• **AIM OF THE TASK**
Reproduce the records below in full and word for word, excluding pictures.

• **Scripts that build animated scenes**
────────

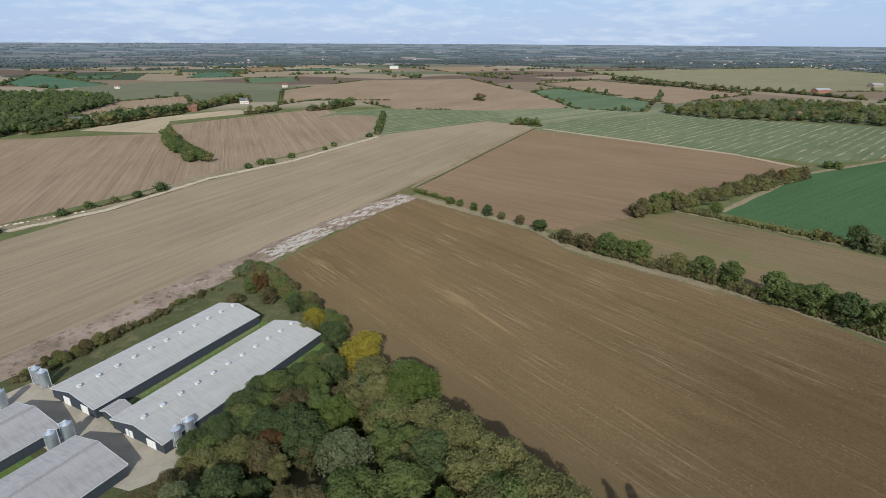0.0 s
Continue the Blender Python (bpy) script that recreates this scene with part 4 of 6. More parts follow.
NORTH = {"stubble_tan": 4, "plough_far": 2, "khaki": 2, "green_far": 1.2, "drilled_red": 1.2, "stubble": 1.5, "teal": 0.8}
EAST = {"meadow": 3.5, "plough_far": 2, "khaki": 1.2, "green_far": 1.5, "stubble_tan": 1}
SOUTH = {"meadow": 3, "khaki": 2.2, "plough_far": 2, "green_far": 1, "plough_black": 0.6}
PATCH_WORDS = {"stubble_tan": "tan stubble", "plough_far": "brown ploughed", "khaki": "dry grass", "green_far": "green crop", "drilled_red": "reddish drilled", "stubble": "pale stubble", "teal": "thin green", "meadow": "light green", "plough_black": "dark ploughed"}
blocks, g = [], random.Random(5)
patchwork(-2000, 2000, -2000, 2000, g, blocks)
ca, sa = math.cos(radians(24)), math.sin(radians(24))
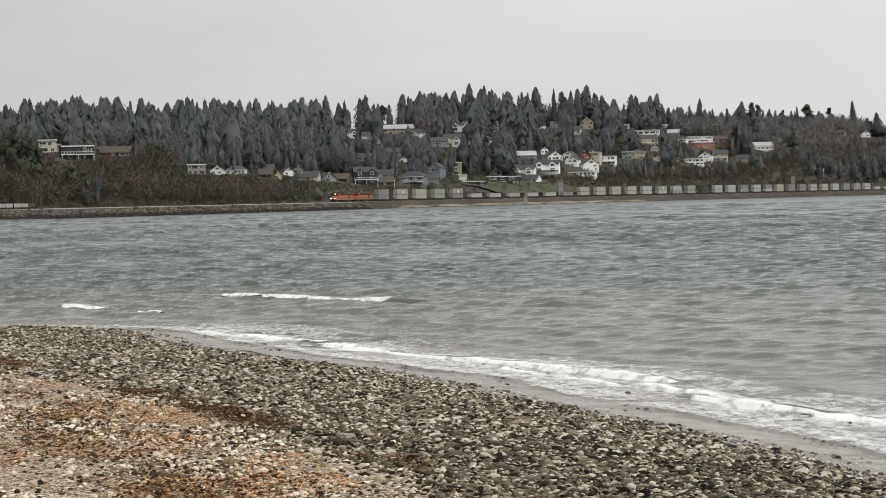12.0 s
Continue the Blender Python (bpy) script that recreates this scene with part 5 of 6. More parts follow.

────────

• **ANSWER IN FULL**
0.0 s
Continue the Blender Python (bpy) script that recreates this scene with part 4 of 6. More parts follow.
NORTH = {"stubble_tan": 4, "plough_far": 2, "khaki": 2, "green_far": 1.2, "drilled_red": 1.2, "stubble": 1.5, "teal": 0.8}
EAST = {"meadow": 3.5, "plough_far": 2, "khaki": 1.2, "green_far": 1.5, "stubble_tan": 1}
SOUTH = {"meadow": 3, "khaki": 2.2, "plough_far": 2, "green_far": 1, "plough_black": 0.6}
PATCH_WORDS = {"stubble_tan": "tan stubble", "plough_far": "brown ploughed", "khaki": "dry grass", "green_far": "green crop", "drilled_red": "reddish drilled", "stubble": "pale stubble", "teal": "thin green", "meadow": "light green", "plough_black": "dark ploughed"}
blocks, g = [], random.Random(5)
patchwork(-2000, 2000, -2000, 2000, g, blocks)
ca, sa = math.cos(radians(24)), math.sin(radians(24))
12.0 s
Continue the Blender Python (bpy) script that recreates this scene with part 5 of 6. More parts follow.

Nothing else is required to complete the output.